The U.S. reopened its embassy in Kyiv, Ukraine on Wednesday, according to the State Department.
The decision was made to close the embassy in February amid fears of an impending Russian invasion. Secretary of State Antony Blinken said at the time it was important to ensure “the safety of our staff,” citing the buildup of Russian forces.
“We underscored our commitment to Ukraine’s sovereignty and territorial integrity, pledged to continue our assistance, and started working toward the day we could return to Kyiv,” Blinken said in a statement Wednesday. “Now, that day has come. Today we are officially resuming operations at the U.S. Embassy in Kyiv.”
“The Ukrainian people, with our security assistance, have defended their homeland in the face of Russia’s unconscionable invasion, and, as a result, the Stars and Stripes are flying over the Embassy once again. We stand proudly with, and continue to support, the government and people of Ukraine as they defend their country from the Kremlin’s brutal war of aggression,” Blinken added.
There were many other countries that reopened their embassies before the U.S., prompting questions about why the administration had not yet resumed operations in Kyiv.
Blinken assured that there would be “additional measures to increase the safety of our colleagues who are returning to Kyiv” in his statement. He added that there would be “enhanced … security measures and protocols,” though he did not elaborate.

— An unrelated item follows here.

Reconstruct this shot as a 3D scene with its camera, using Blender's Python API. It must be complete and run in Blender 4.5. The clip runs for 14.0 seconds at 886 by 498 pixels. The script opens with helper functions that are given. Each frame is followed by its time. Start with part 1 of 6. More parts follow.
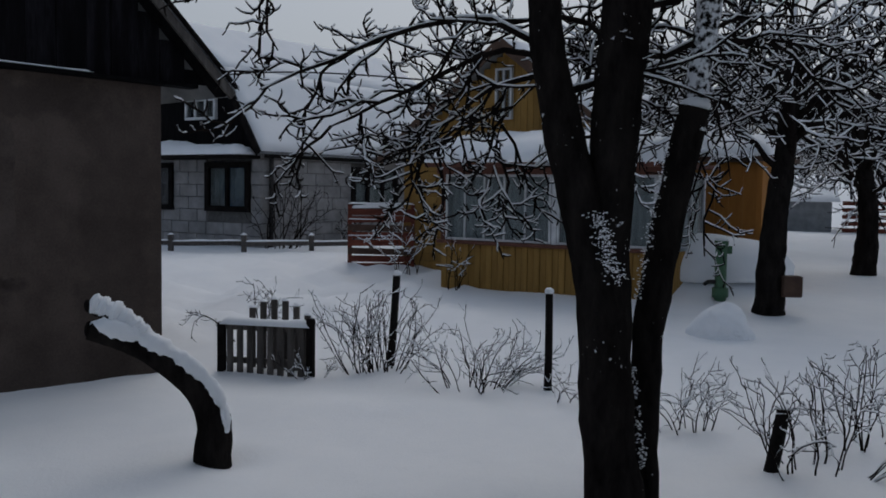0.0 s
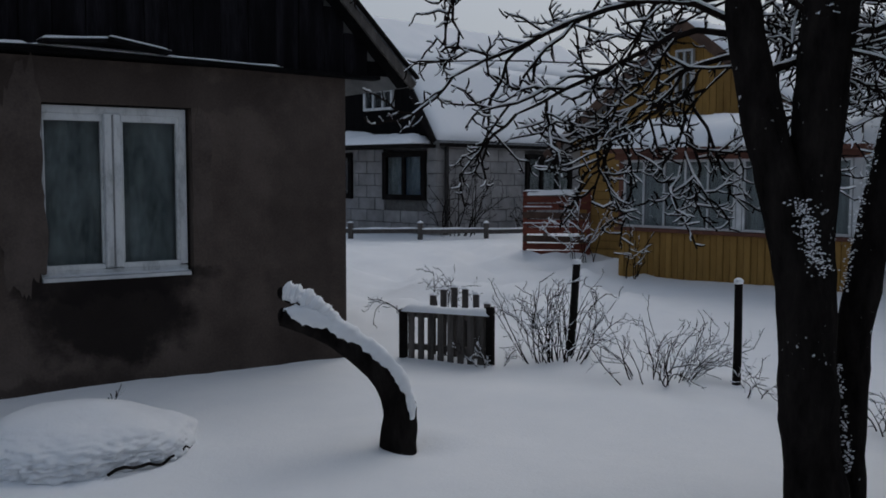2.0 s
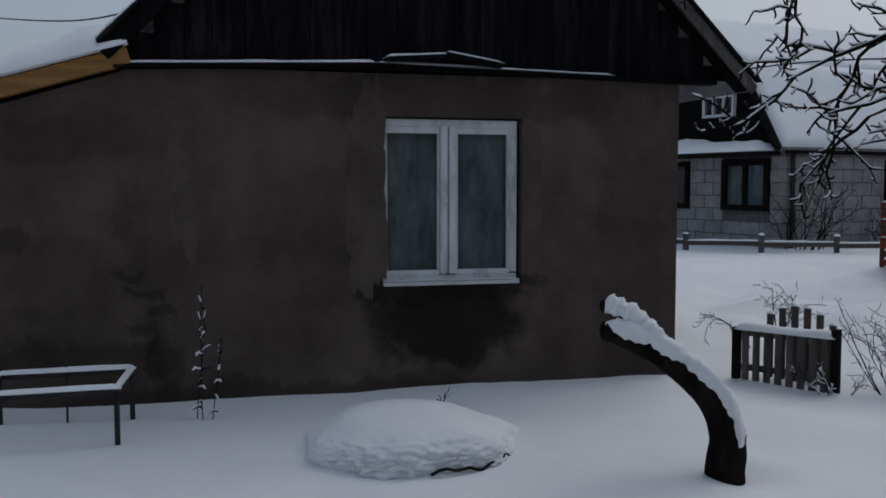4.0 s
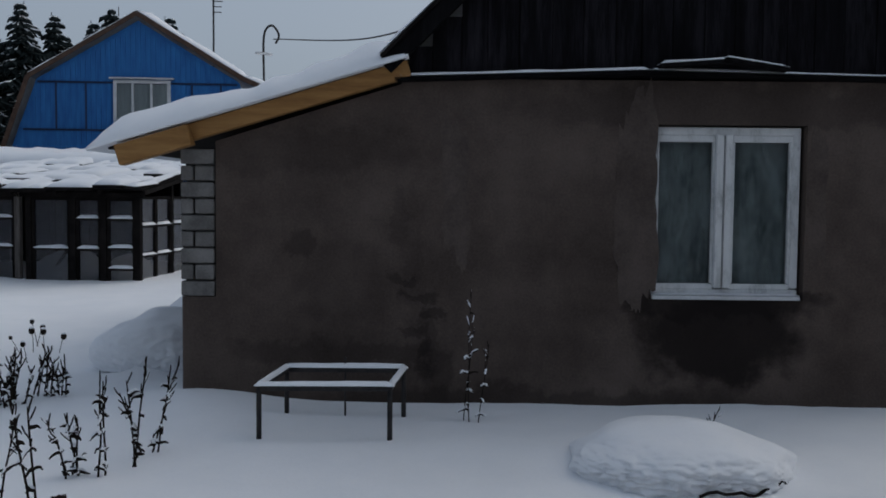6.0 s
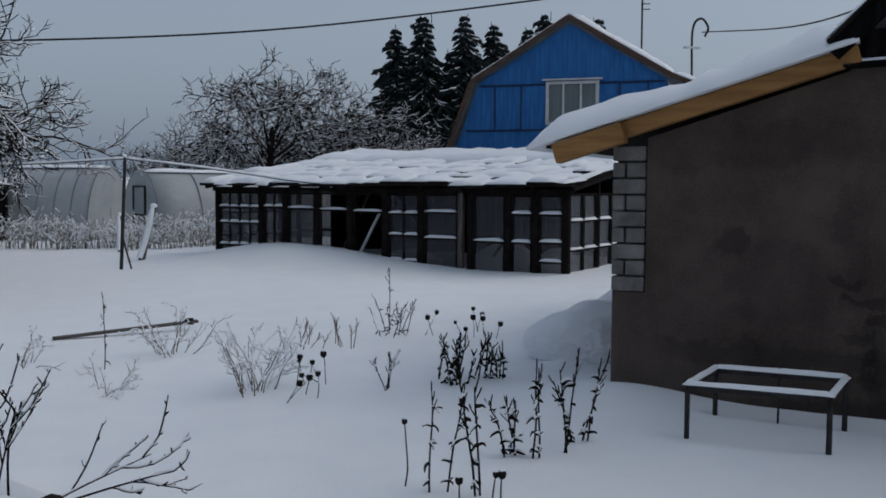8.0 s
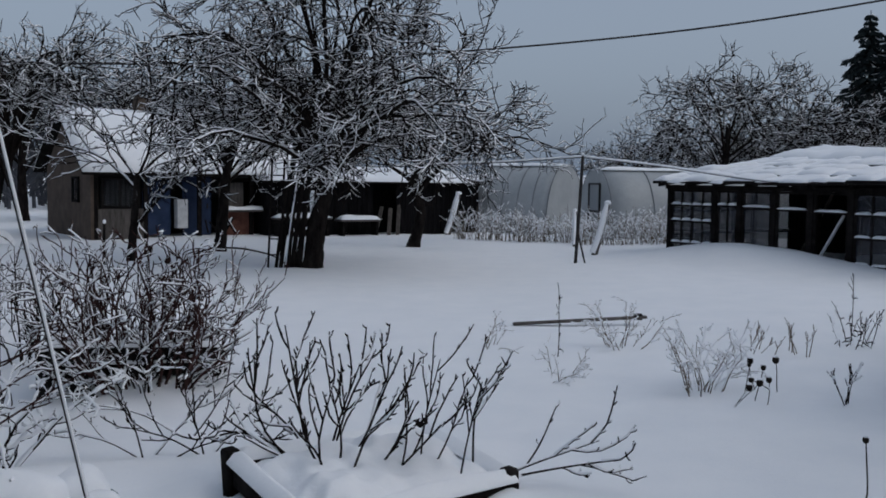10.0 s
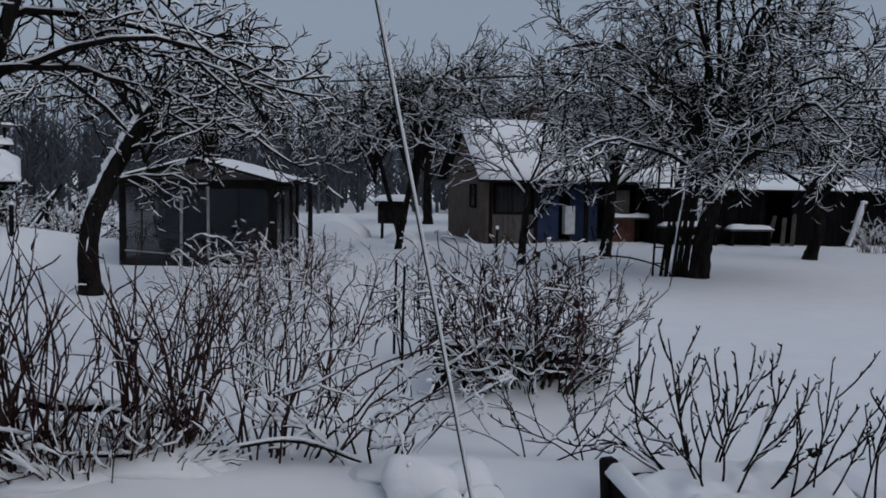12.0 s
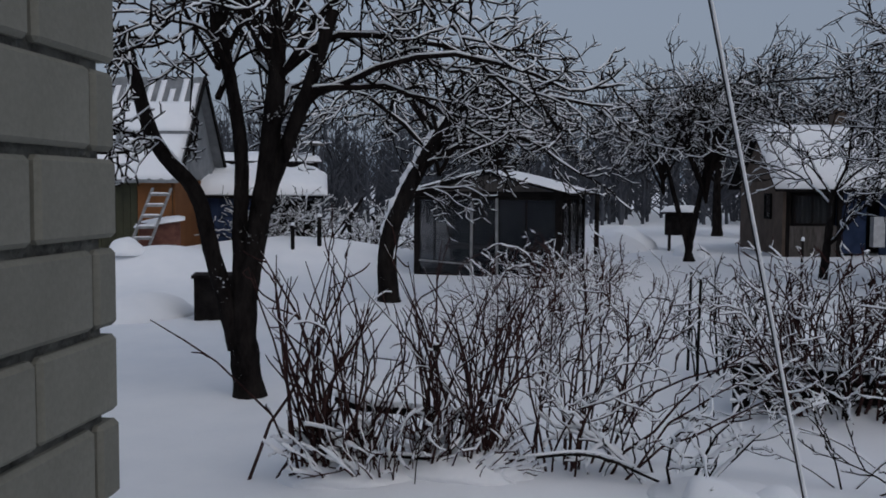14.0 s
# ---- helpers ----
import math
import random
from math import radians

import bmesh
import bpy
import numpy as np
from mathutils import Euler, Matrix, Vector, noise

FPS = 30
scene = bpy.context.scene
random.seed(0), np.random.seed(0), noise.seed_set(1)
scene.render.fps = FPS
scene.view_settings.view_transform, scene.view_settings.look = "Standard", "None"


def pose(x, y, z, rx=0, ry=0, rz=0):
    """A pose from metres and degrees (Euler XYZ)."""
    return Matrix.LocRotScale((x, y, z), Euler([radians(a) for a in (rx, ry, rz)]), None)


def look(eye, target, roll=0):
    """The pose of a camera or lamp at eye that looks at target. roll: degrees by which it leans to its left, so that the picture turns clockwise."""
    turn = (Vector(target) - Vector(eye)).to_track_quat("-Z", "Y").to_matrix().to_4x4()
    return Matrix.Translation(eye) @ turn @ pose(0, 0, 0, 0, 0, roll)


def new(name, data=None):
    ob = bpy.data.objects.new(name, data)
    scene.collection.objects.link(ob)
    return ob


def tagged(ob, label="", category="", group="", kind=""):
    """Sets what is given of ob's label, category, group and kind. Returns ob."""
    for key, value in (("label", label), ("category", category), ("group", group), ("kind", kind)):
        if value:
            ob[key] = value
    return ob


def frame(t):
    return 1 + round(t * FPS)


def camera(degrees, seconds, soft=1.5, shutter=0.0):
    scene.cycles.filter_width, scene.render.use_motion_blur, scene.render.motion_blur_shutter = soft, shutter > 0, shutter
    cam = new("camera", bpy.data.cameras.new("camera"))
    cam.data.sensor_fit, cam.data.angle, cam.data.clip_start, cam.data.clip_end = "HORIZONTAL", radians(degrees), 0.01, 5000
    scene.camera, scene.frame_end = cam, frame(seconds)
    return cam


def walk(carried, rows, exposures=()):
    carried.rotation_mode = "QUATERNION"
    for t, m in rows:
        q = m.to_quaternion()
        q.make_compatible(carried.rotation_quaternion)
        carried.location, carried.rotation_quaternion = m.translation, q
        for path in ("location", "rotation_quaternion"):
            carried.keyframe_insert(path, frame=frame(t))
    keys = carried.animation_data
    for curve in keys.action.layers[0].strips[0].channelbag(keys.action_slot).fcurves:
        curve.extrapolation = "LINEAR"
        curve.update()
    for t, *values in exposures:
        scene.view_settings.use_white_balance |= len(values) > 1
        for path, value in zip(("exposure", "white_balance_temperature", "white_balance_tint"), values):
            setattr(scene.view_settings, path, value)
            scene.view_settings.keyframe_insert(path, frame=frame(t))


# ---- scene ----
# A pan across snowy allotment gardens. x right, y ahead of the first view, z up.
cam = camera(49.32, 14.0, soft=1.75)
PATH = [
    (0, pose(0.104, -0.088, 1.706, 86.45, -0.80, 0.10)),
    (0.5, pose(0.084, -0.089, 1.710, 86.54, -0.90, 0.17)),
    (1, pose(0.054, -0.104, 1.709, 86.66, -0.97, 1.11)),
    (1.5, pose(0.027, -0.088, 1.708, 86.17, -0.62, 5.09)),
    (2, pose(0.029, -0.032, 1.713, 85.60, -0.10, 10.21)),
    (2.5, pose(0.034, 0.040, 1.717, 86.61, -0.53, 16.18)),
    (3, pose(0.049, 0.077, 1.719, 86.50, -0.43, 21.92)),
    (5.5, pose(0.020, 0.119, 1.705, 86.62, -0.38, 40.31)),
    (6, pose(0.003, 0.113, 1.700, 86.72, -0.57, 45.58)),
    (6.5, pose(-0.024, 0.095, 1.698, 86.64, -0.29, 52.61)),
    (7, pose(-0.061, 0.054, 1.707, 86.24, 0.02, 59.57)),
    (9.5, pose(0.017, 0.064, 1.690, 86.35, -1.21, 87.91)),
    (10, pose(0.003, 0.036, 1.697, 85.91, -0.83, 96.53)),
    (10.5, pose(-0.025, 0.033, 1.705, 85.65, -0.84, 103.39)),
    (11, pose(-0.032, 0.023, 1.712, 85.41, -0.72, 107.97)),
    (11.5, pose(-0.013, 0.049, 1.729, 85.50, -0.86, 113.84)),
    (12, pose(-0.044, 0.019, 1.711, 85.97, -0.93, 119.14)),
    (12.5, pose(-0.046, -0.008, 1.705, 86.01, -0.96, 122.77)),
    (13, pose(-0.058, -0.056, 1.703, 86.17, -0.79, 128.12)),
    (13.5, pose(-0.065, -0.085, 1.701, 86.37, -0.48, 132.36)),
    (14, pose(-0.057, -0.104, 1.697, 86.49, -0.31, 135.74)),
]
EXPOSURES = [(0.0, -0.33, 6660, 9), (3.0, -0.23, 6660, 9), (7.0, -0.04, 6640, 8), (9.5, -0.05, 6460, 9), (11.0, -0.18, 6440, 10), (14.0, -0.3, 6520, 12)]
walk(cam, PATH, EXPOSURES)

# ---- world and light: an overcast winter day ----
world = bpy.data.worlds.new("overcast_sky")
scene.world = world
world.use_nodes = True
wn, wl = world.node_tree.nodes, world.node_tree.links
wn.clear()
sky = wn.new("ShaderNodeTexSky")
sky.sky_type = "NISHITA"
sky.sun_disc = False
sky.sun_elevation = radians(50)
sky.sun_rotation = radians(15)
sky.air_density, sky.dust_density, sky.ozone_density = 1.0, 4.0, 1.0
hsv = wn.new("ShaderNodeHueSaturation")
hsv.inputs["Saturation"].default_value = 0.5
wb = wn.new("ShaderNodeBackground")
wb.inputs["Strength"].default_value = 0.105
wo = wn.new("ShaderNodeOutputWorld")
cloud = wn.new("ShaderNodeMix")              # cloud cover evens out the clear sky behind it
cloud.data_type = "RGBA"
cloud.inputs["Factor"].default_value = 0.5
cloud.inputs[7].default_value = (2.5, 3.35, 4.75, 1)
wl.new(sky.outputs[0], hsv.inputs["Color"])
wl.new(hsv.outputs[0], cloud.inputs[6])
wl.new(cloud.outputs[2], wb.inputs["Color"])
wl.new(wb.outputs[0], wo.inputs["Surface"])
sun = new("sun", bpy.data.lights.new("sun", "SUN"))
sun.data.energy, sun.data.angle, sun.data.color = 0.3, radians(60), (0.97, 0.98, 1.0)
sun.matrix_world = look((15, 50, 60), (0, 0, 0))


# ---- materials ----
def material(name, c1, c2=None, scale=6.0, rough=0.8, bump=0.3, fine=60.0, metal=0.0, stretch=(1, 1, 1), c3=None, rnd=0.0, spec=0.3, bd=0.01):
    """Two-scale noise between two or three colours, with a fine relief; rnd varies the value from object to object and piece to piece."""
    m = bpy.data.materials.new(name)
    m.use_nodes = True
    n, l = m.node_tree.nodes, m.node_tree.links
    b = n["Principled BSDF"]
    b.inputs["Roughness"].default_value, b.inputs["Metallic"].default_value = rough, metal
    b.inputs["Specular IOR Level"].default_value = spec
    tc, mp = n.new("ShaderNodeTexCoord"), n.new("ShaderNodeMapping")
    mp.inputs["Scale"].default_value = stretch
    l.new(tc.outputs["Object"], mp.inputs["Vector"])
    big, small = n.new("ShaderNodeTexNoise"), n.new("ShaderNodeTexNoise")
    for t, s, d in ((big, scale, 6.0), (small, fine, 4.0)):
        t.inputs["Scale"].default_value, t.inputs["Detail"].default_value, t.inputs["Roughness"].default_value = s, d, 0.6
        l.new(mp.outputs[0], t.inputs["Vector"])
    add = n.new("ShaderNodeMath")
    add.operation = "MULTIPLY_ADD"
    add.inputs[1].default_value = 0.35
    l.new(small.outputs["Fac"], add.inputs[0])
    l.new(big.outputs["Fac"], add.inputs[2])
    ramp = n.new("ShaderNodeValToRGB")
    ramp.color_ramp.elements[0].position, ramp.color_ramp.elements[1].position = 0.45, 0.9
    ramp.color_ramp.elements[0].color, ramp.color_ramp.elements[1].color = (*c1, 1), (*(c2 or c1), 1)
    if c3:
        ramp.color_ramp.elements.new(0.66).color = (*c3, 1)
    l.new(add.outputs[0], ramp.inputs["Fac"])
    out = ramp.outputs[0]
    if rnd:
        oi, geo, h = n.new("ShaderNodeObjectInfo"), n.new("ShaderNodeNewGeometry"), n.new("ShaderNodeHueSaturation")
        s = n.new("ShaderNodeMath")
        s.operation = "ADD"
        l.new(oi.outputs["Random"], s.inputs[0])
        l.new(geo.outputs["Random Per Island"], s.inputs[1])
        r = n.new("ShaderNodeMapRange")
        r.inputs["From Max"].default_value = 2.0
        r.inputs["To Min"].default_value, r.inputs["To Max"].default_value = 1 - rnd, 1 + rnd
        l.new(s.outputs[0], r.inputs["Value"])
        l.new(r.outputs[0], h.inputs["Value"])
        l.new(out, h.inputs["Color"])
        out = h.outputs[0]
    l.new(out, b.inputs["Base Color"])
    if bump:
        bp = n.new("ShaderNodeBump")
        bp.inputs["Strength"].default_value, bp.inputs["Distance"].default_value = bump, bd
        l.new(add.outputs[0], bp.inputs["Height"])
        l.new(bp.outputs[0], b.inputs["Normal"])
    return m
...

“We are committed to confronting the challenges ahead. The war rages on. Russia’s forces inflict death and destruction on Ukrainian soil every day,” Blinken continued while acknowledging that Russia’s invasion of Ukraine continues. “Millions of Ukrainians are displaced from their homes and mourn the loss of their loved ones. With strength of purpose, we reaffirm our commitment to the people and government of Ukraine, and we look forward to carrying out our mission from the U.S. Embassy in Kyiv.”